Washington, May 21, 2026, 19:03 (EDT)
Spirit Airlines’ lawyer apologized in bankruptcy court to travelers who may now be “priced entirely out” of air travel, a blunt admission after the budget carrier’s sudden May 2 shutdown left rivals racing to fill gaps across U.S. airports. Marshall Huebner thanked passengers who relied on Spirit during its 34-year run, including many who he said “could not otherwise have afforded air travel.” AP News
The timing matters. Memorial Day, the traditional start of the U.S. summer travel season, is days away, and Spirit’s exit removes a major ultra-low-cost carrier — the industry term for a no-frills airline built around low base fares and paid extras such as bags and seat assignments — just as jet fuel costs tied to the Iran war have pushed up fares and fees.
Spirit said it began an orderly wind-down on May 2, canceled all flights and told customers not to go to airports. The company said a recent material increase in oil prices left it without additional funding, while Chief Executive Dave Davis said the fuel-price jump left Spirit with “no alternative” and that keeping the carrier flying would have required hundreds of millions of dollars it did not have. PR Newswire
The shutdown is already redrawing the route map. JetBlue said it would add 11 destinations from Fort Lauderdale-Hollywood International Airport, increase flights on existing routes and offer a loyalty-status match to eligible Spirit Free Spirit Silver and Gold members. JetBlue President Marty St. George said the airline was “stepping up for Fort Lauderdale” to help preserve air service in the market. JetBlue Newsroom
Frontier is making its own push. The carrier said it already serves more than 100 routes previously flown by Spirit and plans to add nine routes and 15 daily flights across 18 former Spirit markets this summer. Bobby Schroeter, Frontier’s chief commercial officer, said Spirit had helped expand access to affordable travel and that Frontier was offering discounted fares to affected customers.
Breeze Airways has moved quickly at Atlantic City International Airport, where Spirit accounted for about 75% of flights. Breeze launched its first flight from the airport days after Spirit shut down and said more nonstop routes would follow, including service to Orlando, Myrtle Beach, Fort Myers and West Palm Beach.
Not every airport will gain.
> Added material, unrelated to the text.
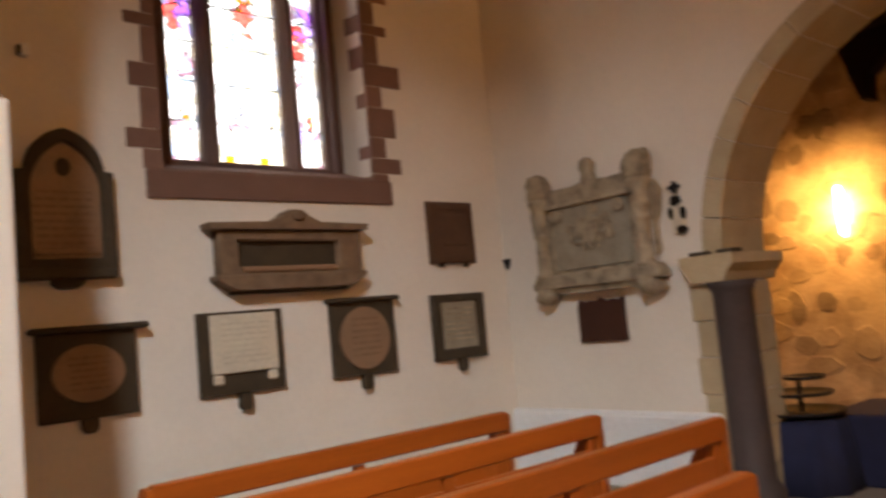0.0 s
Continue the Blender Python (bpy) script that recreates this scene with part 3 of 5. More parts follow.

JetBlue confirmed it is cutting 11 routes elsewhere this summer, including a full pullout from Manchester-Boston Regional Airport, as it redeploys aircraft toward Fort Lauderdale. A JetBlue spokesperson said the carrier was ending some underperforming routes to support growth in South Florida.
The deeper pressure on cheap flying predates Spirit’s collapse. Shye Gilad, a former airline captain who teaches at Georgetown University, said dynamic pricing — the use of algorithms to adjust fares by demand and timing — had weakened one of low-cost carriers’ last advantages. Big airlines can now sell a few bare-bones seats at Spirit-like prices while charging more for standard and premium seats elsewhere on the same plane.
That leaves the larger carriers in a stronger position. American, Delta and United can offset fuel costs through premium cabins, loyalty programs, corporate travel and fees; pure discount carriers depend more heavily on price-sensitive leisure travelers. “They can’t just be the cheapest airline anymore,” Gilad said. AP News
Spirit’s failure has also revived a policy fight over antitrust. JetBlue’s planned $3.8 billion purchase of Spirit was blocked in 2024, and Reuters Breakingviews wrote last year that the deal raised real concerns about shrinking the budget market while also noting that Spirit, without a partner, would struggle against American, Delta, Southwest and United.
But the route grab is not a clean fix. Budget carriers face the same fuel shock that helped push Spirit over the edge, and an industry request for $2.5 billion in temporary federal aid for value airlines was rejected after opposition from Airlines for America. If fuel stays high or rivals focus only on profitable markets, smaller airports and lower-income flyers could see fewer seats and higher fares.
The next fight is over assets. The Wall Street Journal reported that carriers are looking at Spirit’s takeoff-and-landing rights at big airports, including New York’s LaGuardia, where some slots could be worth up to $87 million. Spirit said customers who bought tickets directly with a credit or debit card would receive automatic refunds, while other claims will move through the bankruptcy process.